Il y a longtemps que j’ai pris le contre-pied des artistes qui doivent montrer qu’ils sont artistes, vivre comme des artistes, tout ce folklore, ceux qui sont tout le temps à pleurnicher sur la vie. Pourquoi les artistes ne pourraient-ils pas aller dans de bons restaurants et rouler dans de belles voitures ? Ces normes du XIXe siècle, ces bérets, ces mansardes, ces deux-chevaux, je n’ai jamais fonctionné à ça. Je n’ai pas du tout envie d’être riche, si j’ai du fric – ça m’est arrivé d’en avoir pas mal – je le dépense. Je veux profiter de la vie. J’ai toujours été convaincu que si tu en as très envie sensitivement, intellectuellement, tu ne peux pas te tromper et là, la finance n’a plus d’importance.

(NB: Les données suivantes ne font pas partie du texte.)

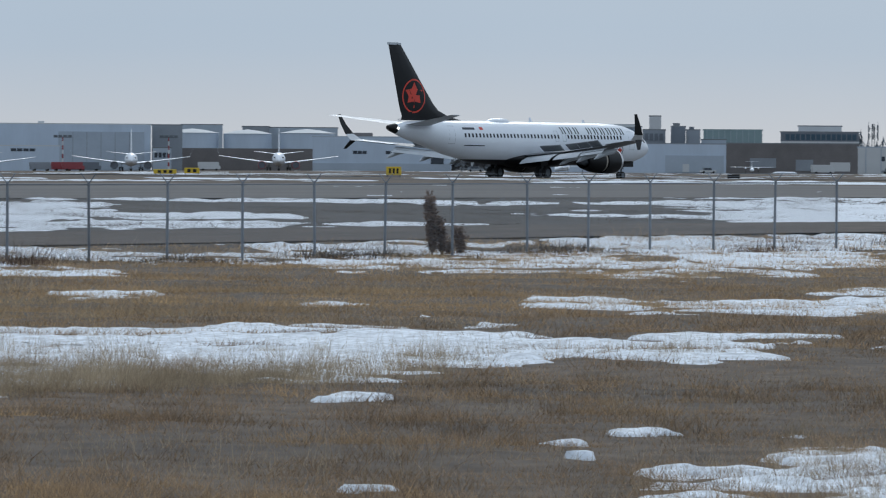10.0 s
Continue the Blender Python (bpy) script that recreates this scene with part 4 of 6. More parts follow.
def build_fence():
    post_me, arm_me = fence_post_meshes()
    wire_me = wire_panel_mesh()
    bm = bmesh.new()
    tube(bm, (0, 0, 0), (1, 0, 0), 0.021, n=6)
    rail_me = mesh_of("top_rail", bm, M_GALV)
    bm = bmesh.new()
    tube(bm, (0, 0, 0), (1, 0, 0), 0.004, n=3, caps=False)
    barb_me = mesh_of("barbed_wire", bm, M_GALV)
    for xs, words in ((POSTS_WEST, "long galvanised chain-link fence with barbed wire on forked arms"), (POSTS_EAST, "galvanised chain-link fence with barbed wire beyond the gate")):
        fence = thing("chain_link_fence", pose(xs[0], FENCE_Y, float(land(xs[0], FENCE_Y))), words, "fence")
        base = fence.matrix_basis.translation
        rng = random.Random(5)
        spots = []
        for x in xs:
            z = float(land(x, FENCE_Y))
            p = part("post", post_me, M_GALV, fence, at=pose(x - base.x, 0, z - base.z, rng.uniform(-0.7, 0.7), rng.uniform(-0.7, 0.7), rng.uniform(-4, 4)))
            for turn in (0, 180):
                part("barb_arm", arm_me, M_GALV, p, at=pose(0, 0, 0, 0, 0, turn))
            spots.append(Vector((x - base.x, 0, z - base.z)))
        for a, b in zip(spots, spots[1:]):
            span = b - a
            tilt = math.degrees(math.atan2(span.z, span.x))
            size = Matrix.Diagonal((span.length, 1, 1, 1))
            m = Matrix.Translation(a) @ pose(0, 0, 0, 0, -tilt, 0)
            part("top_rail", rail_me, M_GALV, fence, at=m @ Matrix.Translation((0, 0, 2.03)) @ size)
            part("wire_mesh", wire_me, M_GALV, fence, at=m @ size)
            for k in (-3, -2, -1, 1, 2, 3):
                part("barbed_wire", barb_me, M_GALV, fence, at=m @ Matrix.Translation((0, 0.085 * k, 2.07 + 0.08 * abs(k))) @ size)
    # the vehicle gate between the two stretches
    x0, x1 = TALL_POSTS
    gate = thing("vehicle_gate", pose(x0, FENCE_Y, float(land(x0, FENCE_Y))), "wide steel mesh vehicle gate with tall end posts, closed", "gate")
    base = gate.matrix_basis.translation

    def up(name, x, h, r, dy=0.0, label=""):
        bm = bmesh.new()
        tube(bm, (0, 0, -0.1), (0, 0, h), r, n=8)
        tube(bm, (0, 0, h), (0, 0, h + 0.03), r * 1.1, r * 0.4, n=8)
        return part(name, bm, M_GALV_DARK if r > 0.05 else M_GALV, gate, label, at=pose(x - base.x, dy, float(land(x, FENCE_Y + dy)) - base.z))

    for x in TALL_POSTS:
        up("gate_post", x, 2.90, 0.085, 0, "thick tall steel gate post")
    for x in GATE_POSTS:
        up("inner_post", x, 2.43, 0.05, 0.1)
    up("end_post", 183.5, 2.48, 0.055, 0, "steel end post")
    for x in GATE_BARS:
        up("upright", x, 2.26, 0.022, 0.12)
    for a, b, z in ((157.82, 163.1, 2.26), (163.12, 172.4, 2.26), (172.75, 179.86, 2.26), (157.82, 163.1, 0.25), (163.12, 172.4, 0.25), (172.75, 179.86, 0.25), (157.82, 172.4, 1.30), (172.75, 179.86, 1.30), (179.86, 186.82, 2.03)):
        bm = bmesh.new()
        za, zb = float(land(a, FENCE_Y)) - base.z, float(land(b, FENCE_Y)) - base.z
        tube(bm, (a - base.x, 0.12, za + z), (b - base.x, 0.12, zb + z), 0.02, n=6)
        part("rail", bm, M_GALV, gate)
    for a, b in ((157.9, 163.05), (163.2, 172.3), (172.85, 179.8), (179.95, 186.7)):
        part("wire_mesh", wire_me, M_GALV, gate, at=pose(a - base.x, 0.13, float(land((a + b) / 2, FENCE_Y)) - base.z + 0.12) @ Matrix.Diagonal((b - a, 1, 1.05, 1)))
    # the narrow gate further along
    for x, y in ((236.3, 112.9), (238.5, 112.9), (237.2, 113.9), (239.4, 113.9)):
        bm = bmesh.new()
        tube(bm, (0, 0, -0.1), (0, 0, 2.5), 0.03, n=8)
        tube(bm, (0, 0, 2.5), (0, 0, 2.53), 0.035, 0.01, n=8)
        single("cage_post", bm, M_GALV_DARK, pose(x, y, float(land(x, y))), "grey steel corner post of a small fenced cage", "post", "cage posts by the fence")


build_fence()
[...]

Si on décide de vivre un certain temps, il n’y a rien de pire que de passer devant un truc que tu as fait à la retirette. Les grandes pièces qui te restent, les dettes, c’est traumatisant pendant six mois mais le temps résout tout. J’aime mieux être angoissé parce que j’ai fait un grand truc et que je ne sais pas comment le payer que d’être angoissé parce que je ne l’ai pas fait. Quand tu es à l’atelier qu’est-ce que tu en as à foutre d’être introverti ou extraverti, c’est l’atelier qui compte ! Moi, j’utilise ma sensibilité pour comprendre l’incompréhensible, c’est l’angoisse : un mètre de plus, un mètre de moins, c’est loupé ! Ça fait des sacrées nuits blanches mais c’est pas pour ça que tu dois en faire un chef-d’œuvre de littérature. Il y a gestation. Parfois, il y a des mois où tu n’as rien dans le cerveau, tu sens tout et il n’y a rien qui vient, c’est atroce. Puis d’un coup, il y a l’état de grâce. Ça ne sert à rien d’être volontaire. Mais j’attends. Je dors avec, mange avec, je fais la fête avec mais sans y penser, graver dans un coin de ma tête, des sortes de petites étincelles qui viennent et d’un seul coup, paf ! T’es juste ! Tu pourrais photographier l’image dans le cerveau et le rendu, c’est exactement ça.

Bex & Arts 90, Le Dormeur du Val, 1990.